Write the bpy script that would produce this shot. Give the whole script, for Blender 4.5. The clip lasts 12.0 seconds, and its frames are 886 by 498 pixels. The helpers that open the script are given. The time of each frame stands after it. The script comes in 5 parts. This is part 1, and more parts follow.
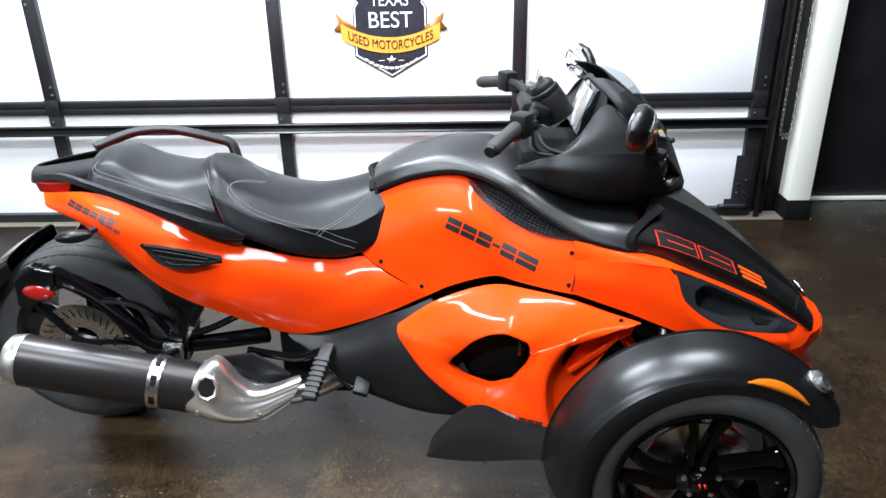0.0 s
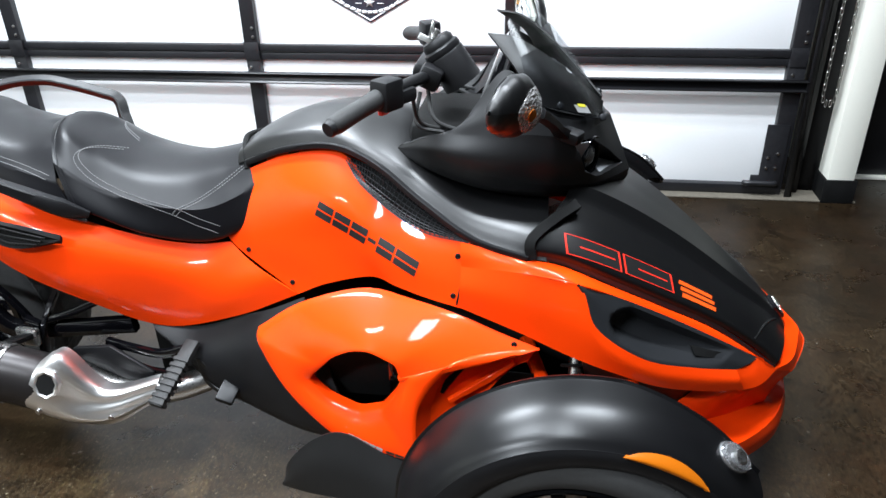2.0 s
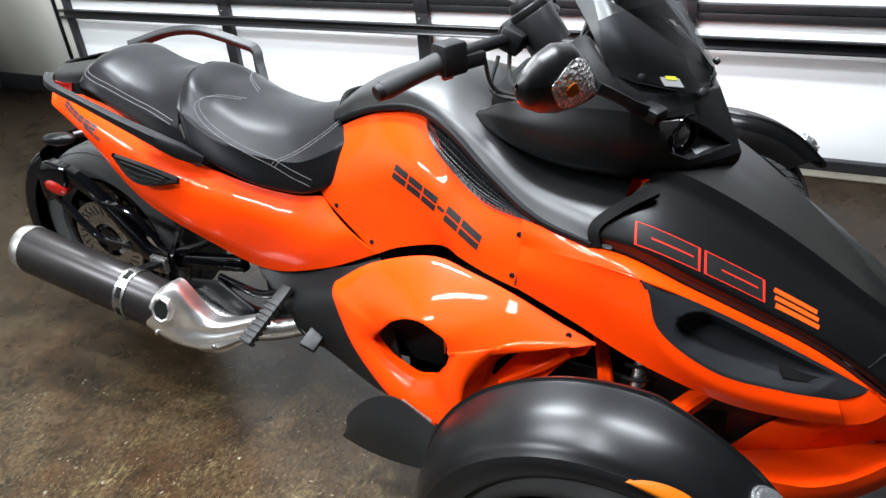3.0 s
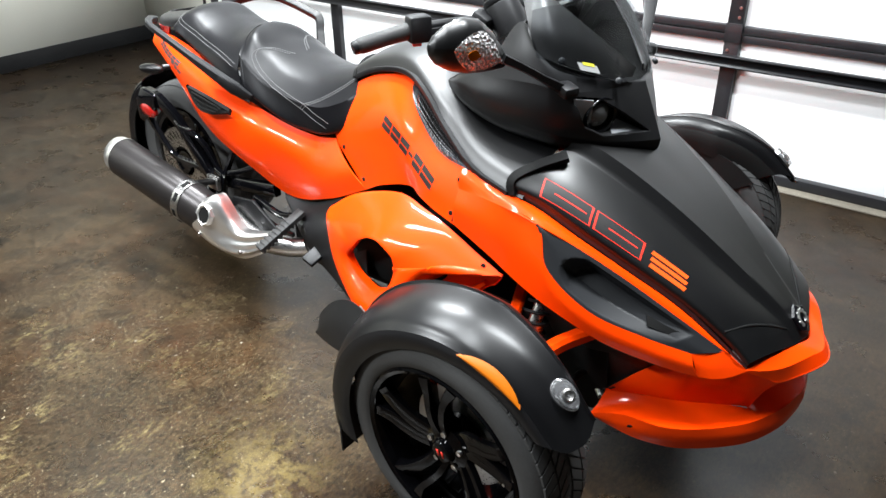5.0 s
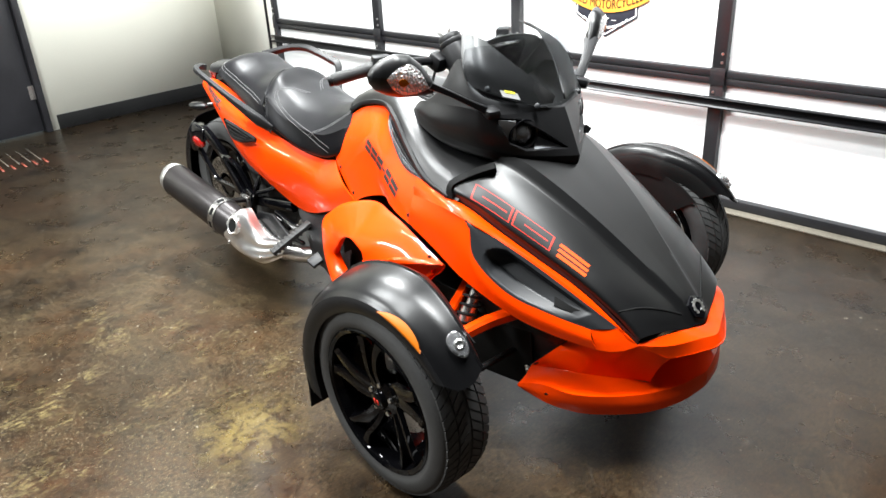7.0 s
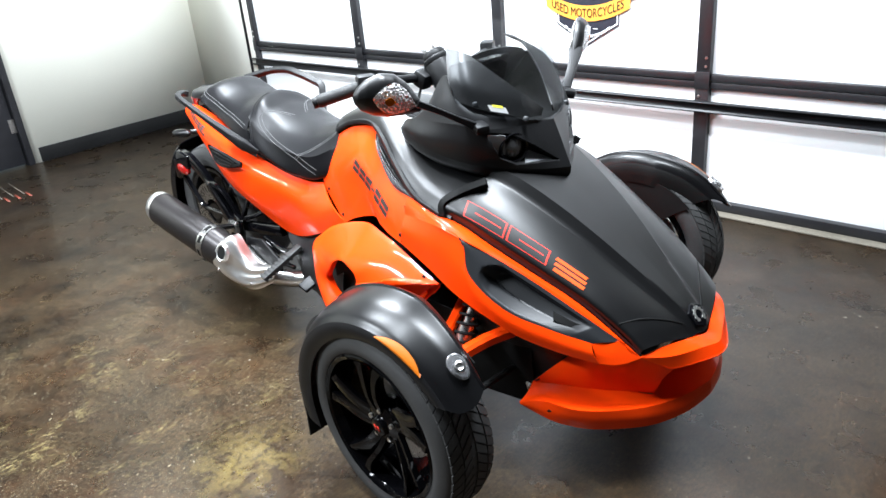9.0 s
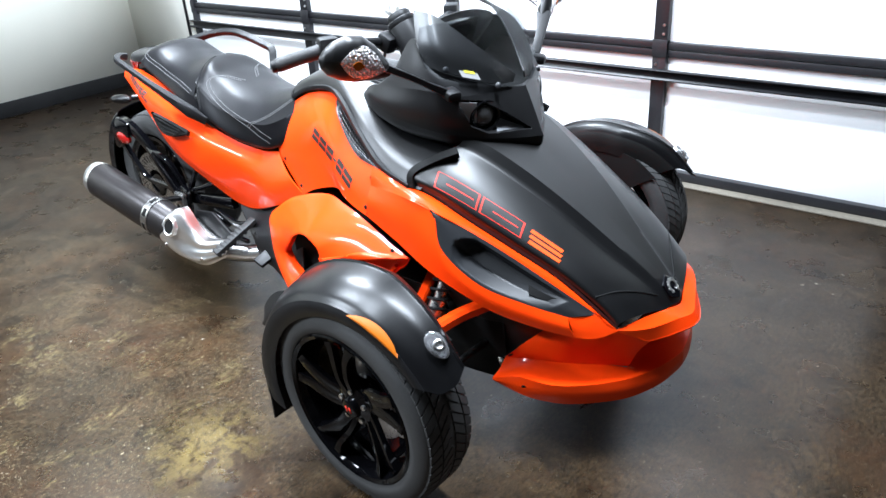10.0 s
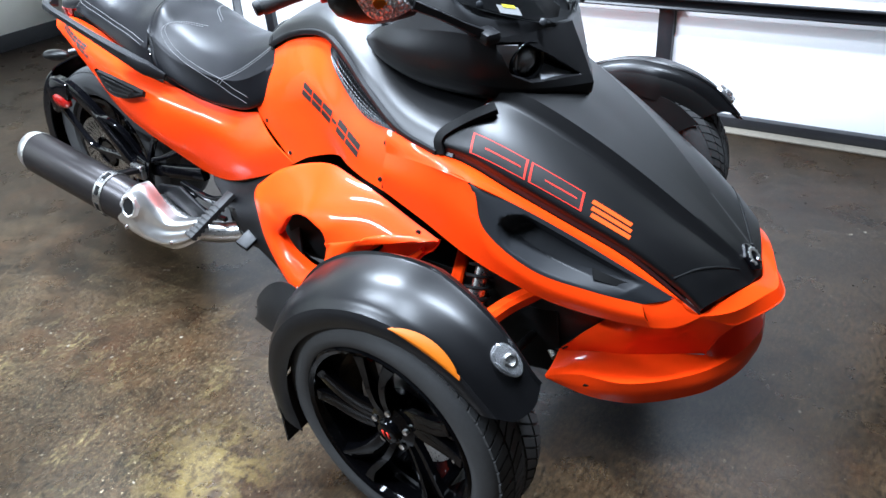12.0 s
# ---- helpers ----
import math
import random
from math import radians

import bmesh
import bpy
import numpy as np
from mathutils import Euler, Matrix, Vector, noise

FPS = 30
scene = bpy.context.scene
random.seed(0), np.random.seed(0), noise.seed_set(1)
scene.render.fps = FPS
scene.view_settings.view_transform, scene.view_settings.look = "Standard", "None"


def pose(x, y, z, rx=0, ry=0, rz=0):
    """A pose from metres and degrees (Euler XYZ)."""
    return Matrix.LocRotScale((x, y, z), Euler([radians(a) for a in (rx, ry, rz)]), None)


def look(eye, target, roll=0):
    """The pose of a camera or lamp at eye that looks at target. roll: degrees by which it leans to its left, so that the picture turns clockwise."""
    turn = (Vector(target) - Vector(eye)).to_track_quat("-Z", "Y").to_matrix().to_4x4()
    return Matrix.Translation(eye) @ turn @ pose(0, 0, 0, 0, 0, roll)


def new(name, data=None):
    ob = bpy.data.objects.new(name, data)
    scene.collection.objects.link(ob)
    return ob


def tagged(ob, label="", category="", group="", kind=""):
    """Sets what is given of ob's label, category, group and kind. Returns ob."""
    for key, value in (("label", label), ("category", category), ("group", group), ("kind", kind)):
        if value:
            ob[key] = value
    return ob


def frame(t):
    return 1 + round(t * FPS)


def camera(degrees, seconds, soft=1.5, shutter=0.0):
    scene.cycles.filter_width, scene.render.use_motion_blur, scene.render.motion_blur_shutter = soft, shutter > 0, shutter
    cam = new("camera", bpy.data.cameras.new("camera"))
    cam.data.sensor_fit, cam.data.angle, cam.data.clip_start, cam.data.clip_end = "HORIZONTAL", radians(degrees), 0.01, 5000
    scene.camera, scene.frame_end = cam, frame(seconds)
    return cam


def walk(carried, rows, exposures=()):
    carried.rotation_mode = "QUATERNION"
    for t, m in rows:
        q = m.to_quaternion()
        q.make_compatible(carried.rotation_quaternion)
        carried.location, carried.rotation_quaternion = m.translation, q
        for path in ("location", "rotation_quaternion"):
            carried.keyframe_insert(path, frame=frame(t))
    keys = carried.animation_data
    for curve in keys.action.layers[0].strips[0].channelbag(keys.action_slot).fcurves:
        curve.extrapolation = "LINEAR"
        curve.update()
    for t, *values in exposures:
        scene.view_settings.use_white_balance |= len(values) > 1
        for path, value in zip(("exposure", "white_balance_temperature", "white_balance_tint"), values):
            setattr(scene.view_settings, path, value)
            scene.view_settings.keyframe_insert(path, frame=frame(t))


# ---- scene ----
cam = camera(62.0, 12.0)
PATH = [
    (0, (1.177, -2.085, 1.488), (1.131, -0.258, 0.675), -1.1),
    (0.5, (1.397, -2.023, 1.484), (1.316, -0.233, 0.595), -0.3),
    (1, (1.504, -1.952, 1.455), (1.372, -0.179, 0.54), -2.4),
    (1.5, (1.576, -1.804, 1.432), (1.502, -0.067, 0.443), 1.4),
    (2, (1.639, -1.66, 1.429), (1.383, 0.086, 0.486), -1.3),
    (2.5, (1.776, -1.571, 1.437), (1.122, 0.018, 0.414), -5.2),
    (3, (1.917, -1.497, 1.419), (1.126, 0.026, 0.392), -5.0),
    (3.2, (1.938, -1.495, 1.427), (1.111, 0.028, 0.428), -5.8),
    (4.8, (2.376, -1.638, 1.442), (1.382, -0.203, 0.466), -1.6),
    (5, (2.442, -1.624, 1.431), (1.377, -0.256, 0.432), -1.0),
    (5.5, (2.576, -1.637, 1.441), (1.425, -0.294, 0.506), -6.0),
    (6, (2.707, -1.728, 1.434), (1.558, -0.384, 0.5), -4.3),
    (6.5, (2.838, -1.769, 1.456), (1.627, -0.426, 0.603), -4.9),
    (7, (2.984, -1.705, 1.453), (1.702, -0.432, 0.595), -3.0),
    (7.2, (3.038, -1.686, 1.462), (1.736, -0.432, 0.607), -3.0),
    (9, (2.95, -1.685, 1.453), (1.679, -0.381, 0.626), -5.3),
    (9.5, (2.869, -1.737, 1.445), (1.69, -0.363, 0.594), -5.4),
    (10, (2.836, -1.68, 1.434), (1.709, -0.303, 0.52), -3.7),
    (10.5, (2.797, -1.541, 1.429), (1.601, -0.216, 0.525), -2.5),
    (11, (2.736, -1.456, 1.391), (1.49, -0.243, 0.403), -4.1),
    (11.5, (2.623, -1.445, 1.364), (1.518, -0.133, 0.335), -3.0),
    (12, (2.46, -1.513, 1.36), (1.48, -0.13, 0.298), -4.8),
]
EXPOSURES = [(0, -0.38, 6150, 10), (2, -0.38, 6200, 10), (3.2, -0.28, 6400, 10), (4.8, 0.0, 6550, 10), (5.5, 0.06, 6550, 10), (7, 0.20, 6750, 10), (9, 0.19, 6200, 10), (10.5, 0.20, 5800, 10), (12, 0.14, 5650, 10)]
walk(cam, [(t, look(eye, target, roll)) for t, eye, target, roll in PATH], EXPOSURES)

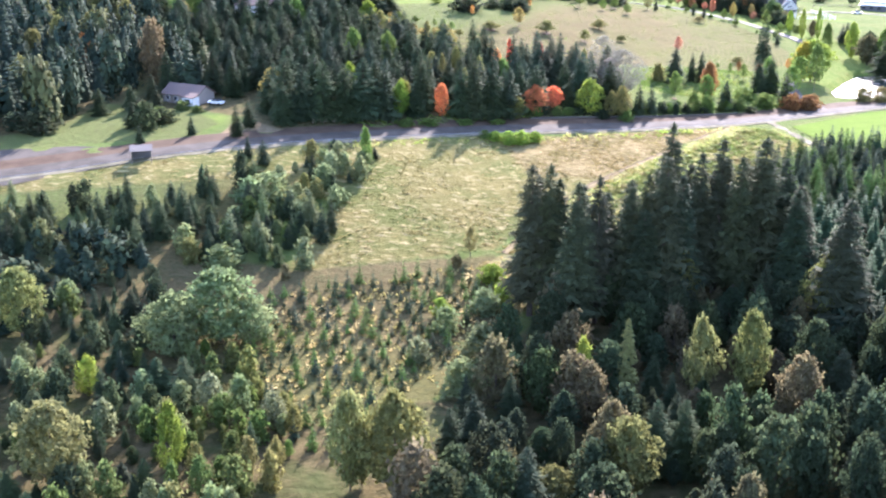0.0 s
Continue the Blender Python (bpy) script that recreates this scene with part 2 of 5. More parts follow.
GRASS = foliage("grass_tufts", 0.7, ((0.30, 0.40, 0.085), (0.46, 0.46, 0.15), (0.54, 0.46, 0.22)))
TUSSOCK = foliage("tussock_blades", 0.6, ((0.25, 0.32, 0.085), (0.38, 0.37, 0.13), (0.44, 0.35, 0.17)))
HAY = foliage("hay_tufts", 0.6, ((0.34, 0.30, 0.11), (0.48, 0.38, 0.17), (0.54, 0.44, 0.22)))
GROVE = foliage("grove_leaves", 0.14, ((0.036, 0.054, 0.037), (0.050, 0.072, 0.043), (0.15, 0.165, 0.065)))
NUTS = foliage("nut_grove_leaves", 0.4, ((0.155, 0.165, 0.072), (0.215, 0.20, 0.092), (0.25, 0.20, 0.10)))
BARK = bark_material()
LAND = ground_material()
ASPHALT = road_material("weathered_asphalt", (0.052, 0.044, 0.035), (0.086, 0.073, 0.059), 0.88, 0.18)
SHOULDER = road_material("brown_shoulder", (0.066, 0.043, 0.027), (0.096, 0.066, 0.043), 0.9, 0.1)
GRAVEL = road_material("pale_gravel", (0.14, 0.122, 0.095), (0.235, 0.215, 0.18))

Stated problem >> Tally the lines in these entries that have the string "curve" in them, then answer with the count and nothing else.

Solution to this exercise >> 3